D'autres chansons comme "La Java des bombes atomiques" ou "J'suis snob" ont également fait l'objet de multiples reprises, témoignant de la richesse et de la diversité du répertoire de Vian. Des artistes contemporains comme -M- ou Thomas Fersen ont rendu hommage à Vian en reprenant ses chansons, contribuant à les faire découvrir à un public plus jeune.

Au-delà des reprises directes, l'influence de Vian se fait sentir dans l'approche ludique et irrévérencieuse de nombreux auteurs-compositeurs contemporains. Son goût pour les jeux de mots, son humour grinçant et sa critique sociale acerbe ont inspiré des artistes aussi divers que Serge Gainsbourg, Alain Bashung ou Philippe Katerine.
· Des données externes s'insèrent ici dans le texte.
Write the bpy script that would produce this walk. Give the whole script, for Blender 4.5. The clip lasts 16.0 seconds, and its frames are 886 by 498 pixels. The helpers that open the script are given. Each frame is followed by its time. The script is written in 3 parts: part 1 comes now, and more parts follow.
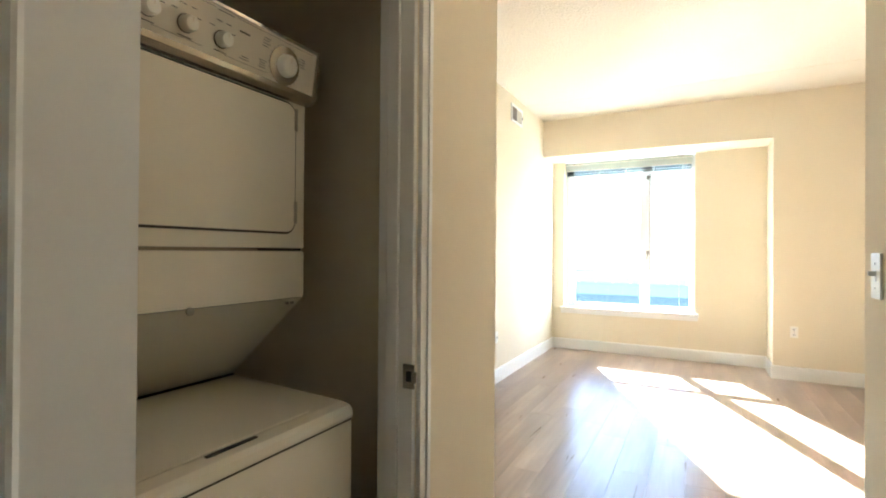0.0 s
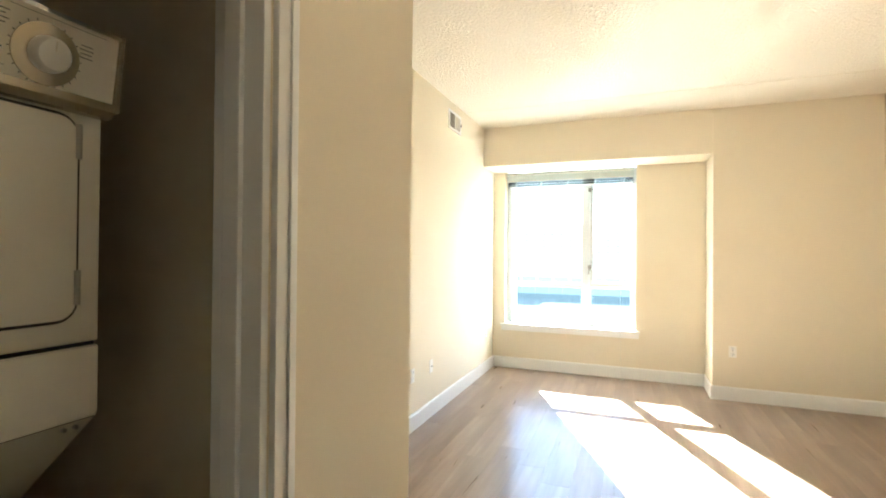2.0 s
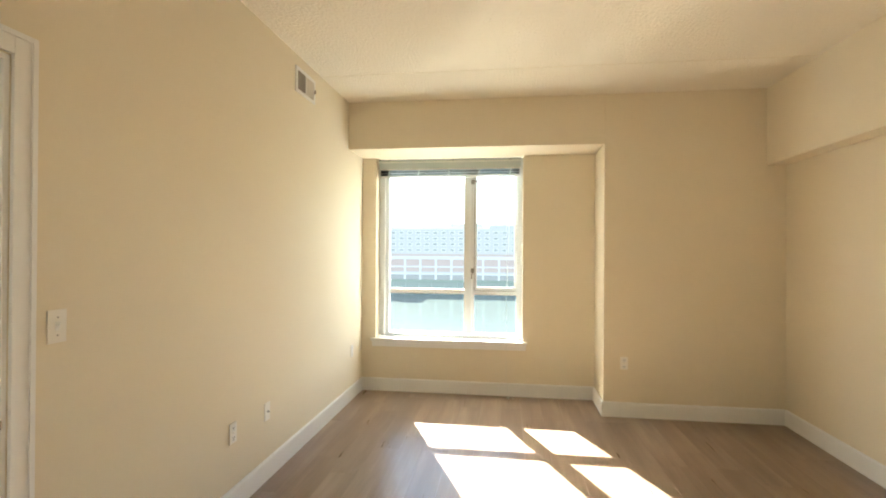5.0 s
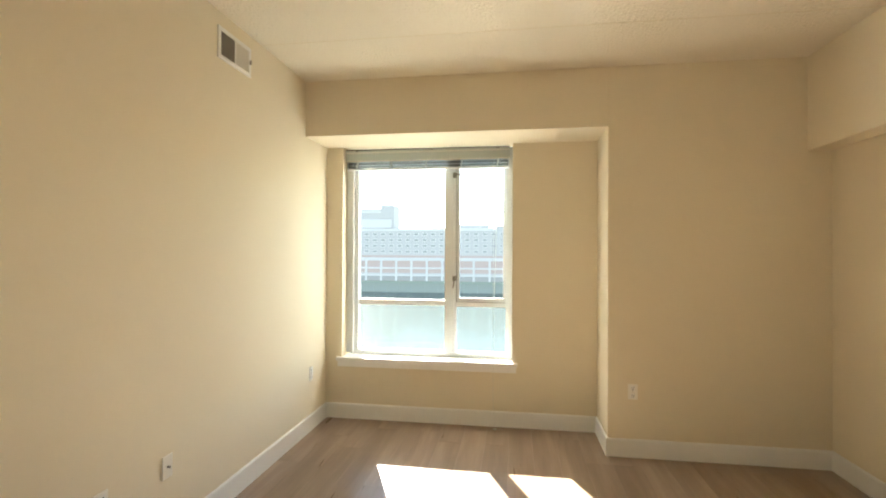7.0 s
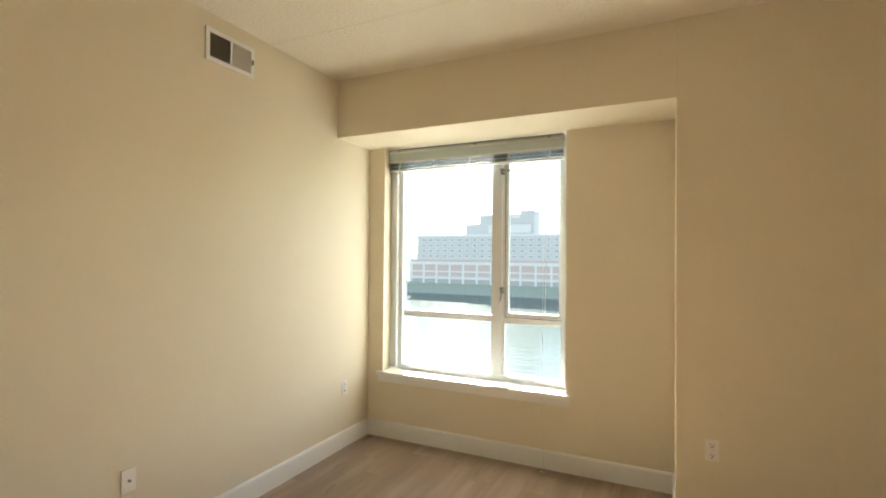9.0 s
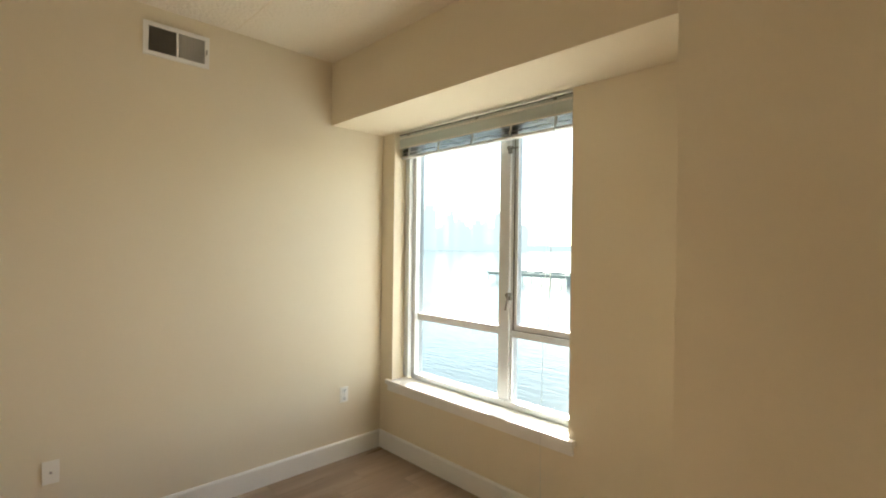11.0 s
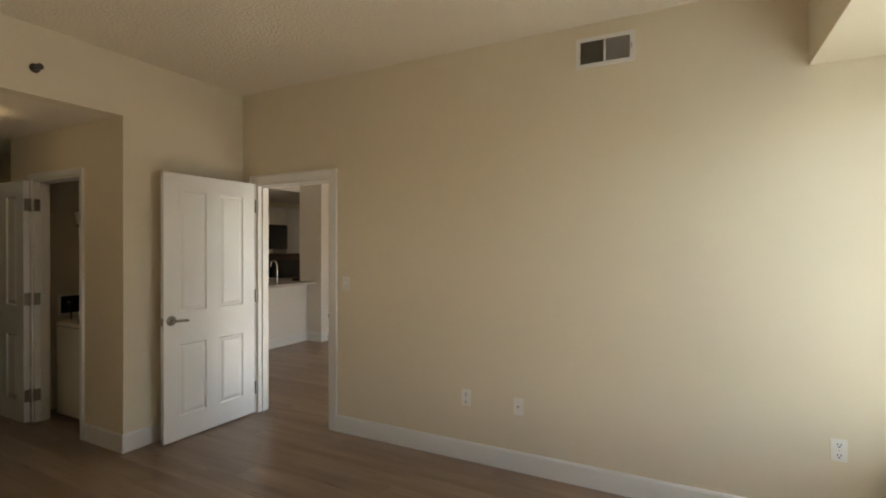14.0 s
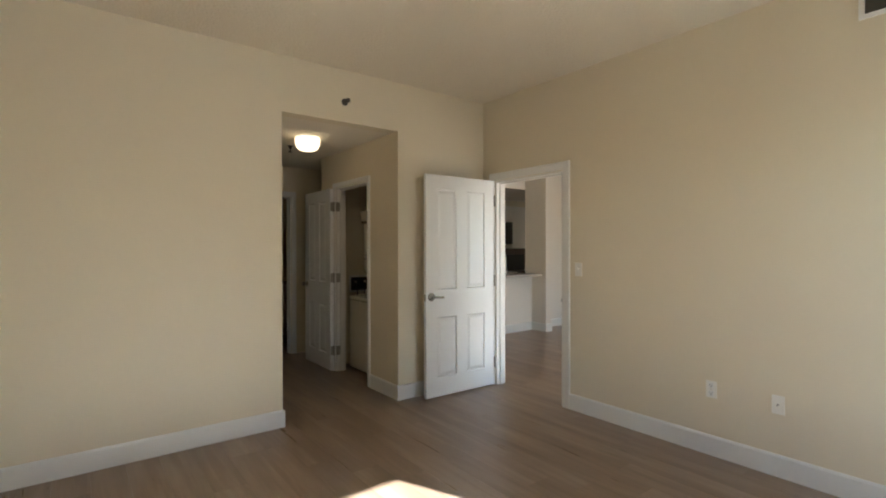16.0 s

Influence sur le théâtre contemporain et les arts scéniques

L'influence de Boris Vian sur le théâtre contemporain est peut-être moins évidente que son impact sur la littérature ou la musique, mais elle n'en est pas moins significative. Les pièces de Vian, avec leur mélange d'absurde, de poésie et de critique sociale, ont ouvert la voie à un théâtre expérimental qui défie les conventions.

"Les Bâtisseurs d'empire", par exemple, continue d'être régulièrement mise en scène, sa critique de l'autoritarisme et de la peur de l'autre résonnant avec force dans le contexte contemporain. L'approche non-conformiste de Vian dans l'écriture dramatique a influencé des dramaturges comme Jean-Michel Ribes ou Olivier Py, qui partagent son goût pour l'absurde et la satire sociale.

Au-delà du théâtre traditionnel, l'œuvre de Vian a inspiré diverses formes d'arts scéniques. Des adaptations de ses romans en spectacles musicaux ou en performances multimédias témoignent de la richesse et de la plasticité de son univers. Le "Pianocktail" de "L'Écume des jours", par exemple, a inspiré des installations artistiques interactives, mêlant musique, technologie et littérature.

L'héritage de Vian dans les arts scéniques se manifeste également par une approche décloisonnée de la création, où musique, texte et performance visuelle s'entremêlent. Cette approche multidisciplinaire, qui était déjà présente dans l'œuvre protéiforme de Vian, trouve un écho particulier dans les formes contemporaines de spectacle vivant.